REGIONAL – The food pantry at Newbury’s First Parish Church held a groundbreaking last week to build a 2,400-square-foot building that allows the pantry that serves more than 300 people a week to return to its roots at this historic church.
“It couldn’t come soon enough,” said Jane Merrow, who heads the pantry operations. “It’s the beginning and the end. It is a coming together, bringing us back to the church where it all started. It is about the community. The community has kept it going. It is wonderful.”
The pantry and its legions of supporters and volunteers raised about $320,000 over the last year to pay for constructing the building. Several construction contractors are also volunteering their time, expertise and equipment to make the building a reality.
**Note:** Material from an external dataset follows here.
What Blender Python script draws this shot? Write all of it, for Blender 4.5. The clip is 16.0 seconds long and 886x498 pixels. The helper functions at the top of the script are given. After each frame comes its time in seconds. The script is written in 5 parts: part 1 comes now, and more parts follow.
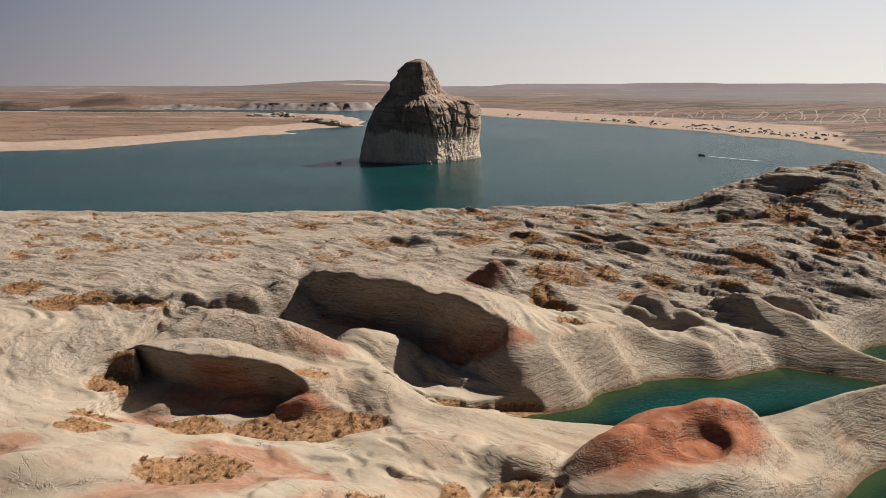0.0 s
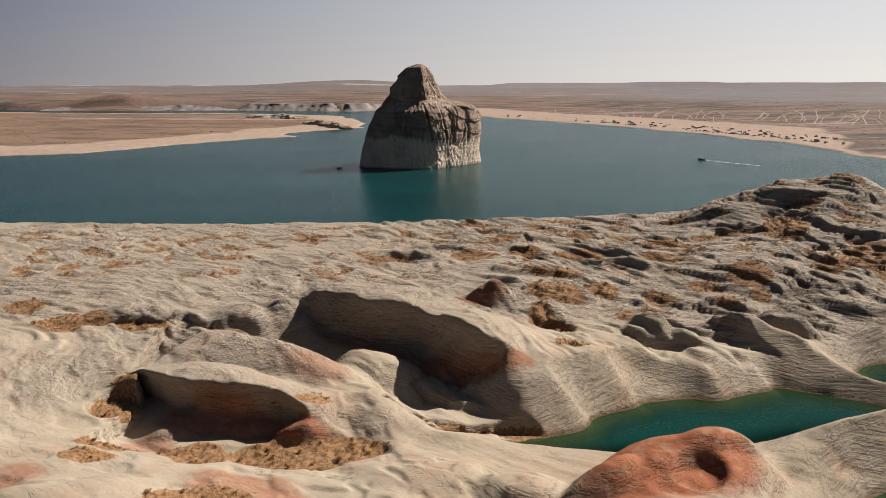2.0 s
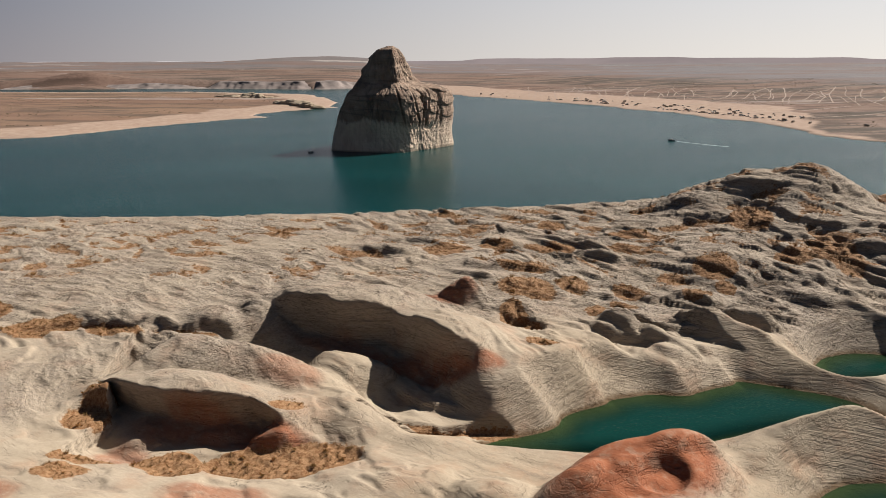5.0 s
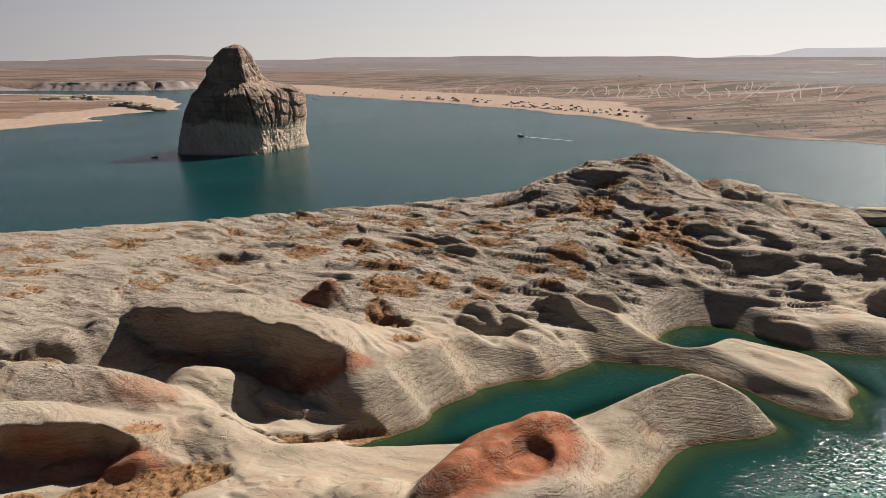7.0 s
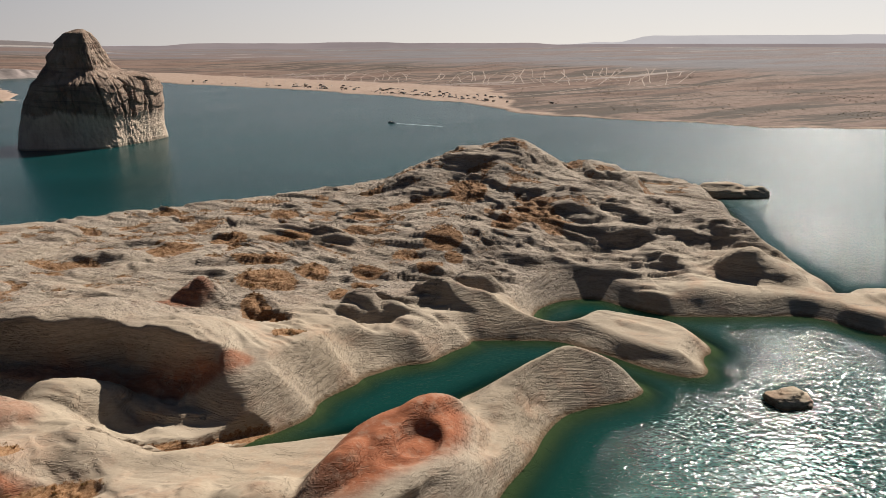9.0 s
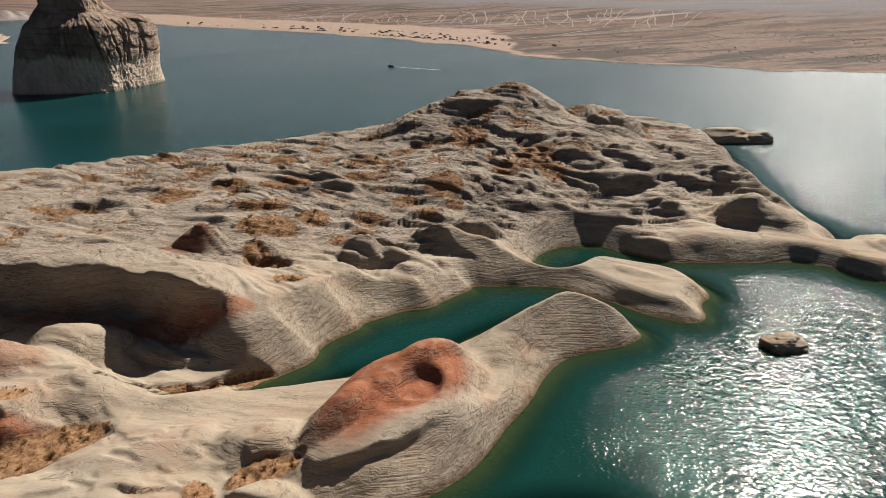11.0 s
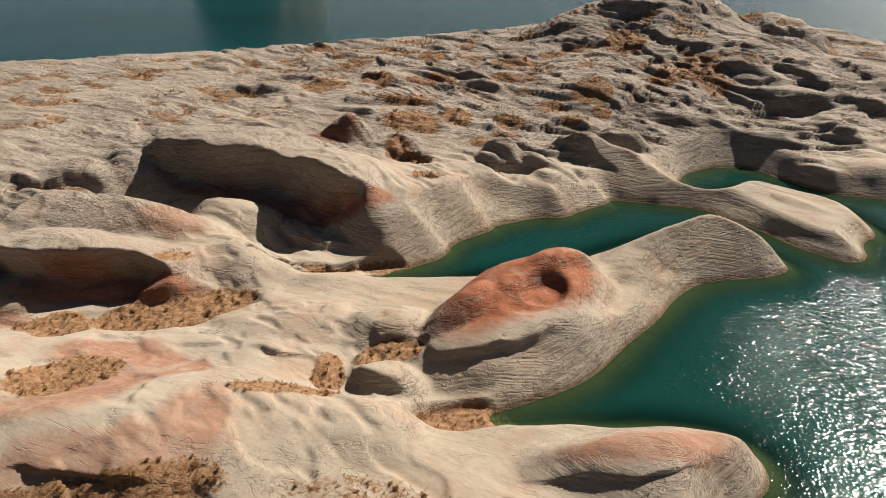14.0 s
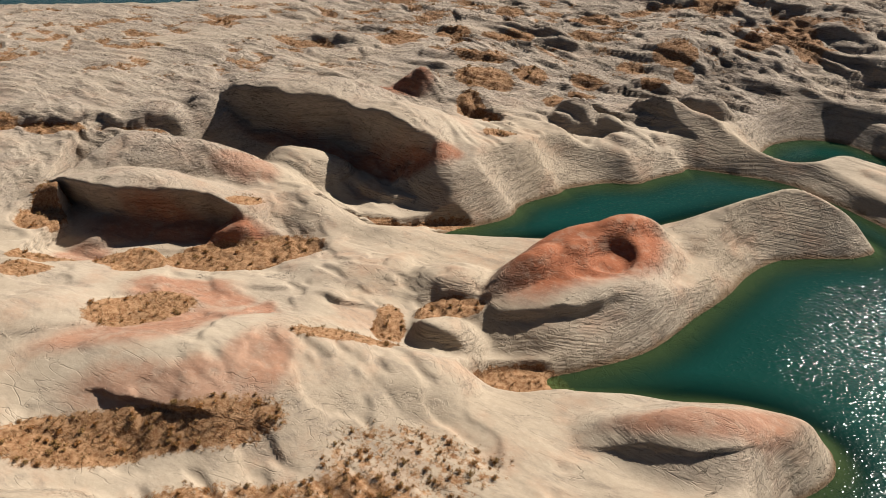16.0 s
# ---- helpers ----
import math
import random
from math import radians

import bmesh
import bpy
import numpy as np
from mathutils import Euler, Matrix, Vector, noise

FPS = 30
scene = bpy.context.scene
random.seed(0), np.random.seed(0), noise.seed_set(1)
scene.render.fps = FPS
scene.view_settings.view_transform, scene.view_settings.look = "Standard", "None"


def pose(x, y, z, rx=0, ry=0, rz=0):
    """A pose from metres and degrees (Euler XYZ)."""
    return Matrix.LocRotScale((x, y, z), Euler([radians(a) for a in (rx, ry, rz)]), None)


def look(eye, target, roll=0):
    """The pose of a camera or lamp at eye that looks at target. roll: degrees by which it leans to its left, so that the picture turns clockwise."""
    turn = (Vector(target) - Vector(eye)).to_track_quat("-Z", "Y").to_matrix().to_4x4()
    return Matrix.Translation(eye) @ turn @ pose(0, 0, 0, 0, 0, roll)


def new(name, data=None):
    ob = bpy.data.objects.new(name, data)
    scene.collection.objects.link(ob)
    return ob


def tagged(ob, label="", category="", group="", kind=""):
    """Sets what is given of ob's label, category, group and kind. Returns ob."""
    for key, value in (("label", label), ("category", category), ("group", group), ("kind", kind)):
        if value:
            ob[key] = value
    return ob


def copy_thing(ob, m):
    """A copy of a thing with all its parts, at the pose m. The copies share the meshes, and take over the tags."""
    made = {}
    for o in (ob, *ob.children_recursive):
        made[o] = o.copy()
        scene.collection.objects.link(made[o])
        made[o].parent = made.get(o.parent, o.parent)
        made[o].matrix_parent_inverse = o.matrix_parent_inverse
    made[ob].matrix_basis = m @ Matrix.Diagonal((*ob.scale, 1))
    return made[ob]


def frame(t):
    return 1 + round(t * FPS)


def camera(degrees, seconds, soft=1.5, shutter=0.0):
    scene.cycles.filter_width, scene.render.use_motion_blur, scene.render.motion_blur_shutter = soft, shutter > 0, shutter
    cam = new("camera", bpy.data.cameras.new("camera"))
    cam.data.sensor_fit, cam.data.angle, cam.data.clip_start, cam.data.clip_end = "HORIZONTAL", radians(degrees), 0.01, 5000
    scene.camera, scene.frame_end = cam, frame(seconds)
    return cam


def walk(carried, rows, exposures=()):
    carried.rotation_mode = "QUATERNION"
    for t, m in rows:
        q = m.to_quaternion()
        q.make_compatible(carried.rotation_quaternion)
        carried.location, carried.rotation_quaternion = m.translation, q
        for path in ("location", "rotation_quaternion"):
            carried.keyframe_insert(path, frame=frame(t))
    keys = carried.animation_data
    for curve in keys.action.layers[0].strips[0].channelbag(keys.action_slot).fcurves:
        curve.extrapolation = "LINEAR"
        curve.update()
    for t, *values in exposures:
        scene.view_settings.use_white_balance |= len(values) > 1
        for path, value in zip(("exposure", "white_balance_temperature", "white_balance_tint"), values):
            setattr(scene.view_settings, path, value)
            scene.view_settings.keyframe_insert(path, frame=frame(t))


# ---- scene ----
cam = camera(65.50, 16.0, soft=0.6)
PATH = [
    (0, (0.000, 0.000, 45.000), (0.000, 48.648, 33.452), -0.05),
    (0.5, (0.028, -0.052, 45.525), (0.026, 48.592, 33.960), -0.04),
    (1, (0.036, 0.025, 46.610), (0.038, 48.658, 34.997), -0.02),
    (1.5, (0.083, 0.042, 47.779), (0.072, 48.670, 36.145), -0.06),
    (2, (0.147, 0.043, 48.939), (0.118, 48.667, 37.290), -0.11),
    (2.5, (0.245, 0.051, 50.060), (0.204, 48.656, 38.330), -0.11),
    (3, (0.369, 0.107, 51.171), (0.313, 48.354, 38.048), -0.11),
    (5.5, (0.734, 0.286, 53.258), (4.242, 48.344, 39.910), -0.20),
    (6, (0.726, 0.196, 53.345), (6.644, 48.007, 39.965), -0.20),
    (6.5, (0.728, 0.232, 53.363), (9.417, 47.613, 39.962), -0.22),
    (7, (0.717, 0.335, 53.293), (12.382, 47.066, 39.871), -0.20),
    (7.5, (0.681, 0.324, 53.332), (15.161, 46.252, 39.880), -0.20),
    (8, (0.673, 0.409, 53.306), (17.696, 45.446, 39.819), -0.19),
    (8.5, (0.607, 0.405, 53.203), (20.043, 44.341, 39.353), -0.15),
    (9, (0.486, 0.501, 53.175), (20.505, 44.024, 38.857), -0.09),
    (11.5, (0.575, 0.461, 53.235), (19.907, 42.441, 34.158), -0.04),
    (12, (0.609, 0.477, 53.212), (19.758, 42.065, 33.116), -0.02),
    (12.5, (0.431, 0.612, 52.978), (16.901, 42.875, 31.941), 0.08),
    (13, (0.520, 0.467, 52.790), (11.114, 44.131, 30.852), 0.13),
    (13.5, (0.772, 0.228, 52.935), (10.240, 43.595, 29.920), 0.13),
    (14, (0.812, 0.184, 52.957), (10.055, 42.961, 28.778), 0.13),
    (14.5, (0.794, 0.241, 52.802), (9.865, 42.432, 27.550), 0.20),
    (15, (0.720, 0.368, 52.620), (9.669, 41.956, 26.346), 0.27),
    (15.5, (0.582, 0.621, 52.445), (9.016, 42.021, 25.706), 0.33),
    (16, (0.572, 0.680, 52.409), (5.085, 42.711, 25.705), 0.48),
]
walk(cam, [(t, look(eye, target, roll)) for t, eye, target, roll in PATH],
     [(0, 0.66), (3, 0.67), (7, 0.69), (9, 0.58), (11.5, 0.66), (13.5, 0.76), (16, 0.78)])

# ---- light ----
SUN_AZ, SUN_EL = 58.0, 40.0
world = bpy.data.worlds.new("sky")
scene.world = world
world.use_nodes = True
wn = world.node_tree.nodes
sky = wn.new("ShaderNodeTexSky")
sky.sky_type = "NISHITA"
sky.sun_disc = False
sky.sun_elevation = radians(SUN_EL)
sky.sun_rotation = radians(SUN_AZ)
sky.altitude = 1100
sky.air_density = 1.0
sky.dust_density = 1.0
sky.ozone_density = 1.0
wn["Background"].inputs["Strength"].default_value = 0.0175
wl = world.node_tree.links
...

Merrow, who lifted the first shovel of dirt, thanked “the generosity of hundreds of donors from our community who have helped make today possible.”
Major donors included the Institution for Savings Charitable Foundation, which pledged $25,000, and the Mary-Jo and Bryce Anderson, who hosted a fundraising event in their home that raised $15,000.
Significant contributions were also made by the Snell family, the Nun at Heart Foundation, the Taylor and Buckley families, the Howard Benevolent Society, Karen Jones, the Sean Perkins Foundation and New England BioLabs.
Boston Orchestra principal oboist Andrew Price also organized a summer concert by the Essex Ensemble of top area musicians at Maudslay Arts Center to raise additional funds for the building.
Contractors donating their time, skills and equipment include Bryce Anderson of Coffey Design and Build, Charlie Forrestal of Atlantic Contract Systems and Jeff Caswell of Caswell Mechanical.
For the next few months while the building rises from the ground behind the church at 20 High St., the pantry will continue to operate in a small warehouse at 89 Hanover St. near the Newbury Elementary School, owned by the Andersons.
“We are so grateful to have the use of the garage leased by the Anderson family, but we are really squished in there,” Merrow said. The new 40-foot by 40-foot building will allow the pantry to have additional shelving for items that can be more spaced out for easier access.
Being at the church also affords more parking for volunteers and guests. And the more space will permit the pantry to operate its free farmers market outside during nice weather for people to select their own fresh produce.
Once the pandemic abates, Merrow said the plan is to allow people again to select their own food items.
“Most importantly, the First Parish Newbury Food Pantry will have a home,” Merrow said.
The pantry started in a small library of the church more than six years ago church. It quickly outgrew that space. When the Pandemic hit and in-person church services were suspended, the pantry took over the pews in the sanctuary of the church which traces its roots to 1635.
Typical of the pantry’s innovative leadership style, the empty wooden pews, choir room and wall space became the shelves and cold storage for the food and supplies. With Bibles and the hymnals in the racks behind the pews, there were jars of peanut butter, pies and boxes of pasta, particularly Mac and Cheese. Pews were devoted to gluten free products and pet foods and supplies.
Alan Bull, a local artist, teacher and illustrator, captured the organized chaos of the operations in a painting he has donated to the pantry. It will be auctioned off to raise funds for the pantry’s operations.
The town of Newbury also has earmarked $100,000 in federal pandemic relief for the pantry, which will be used to buy food and pay continuing expenses, said Mary Murray, the pantry’s treasurer.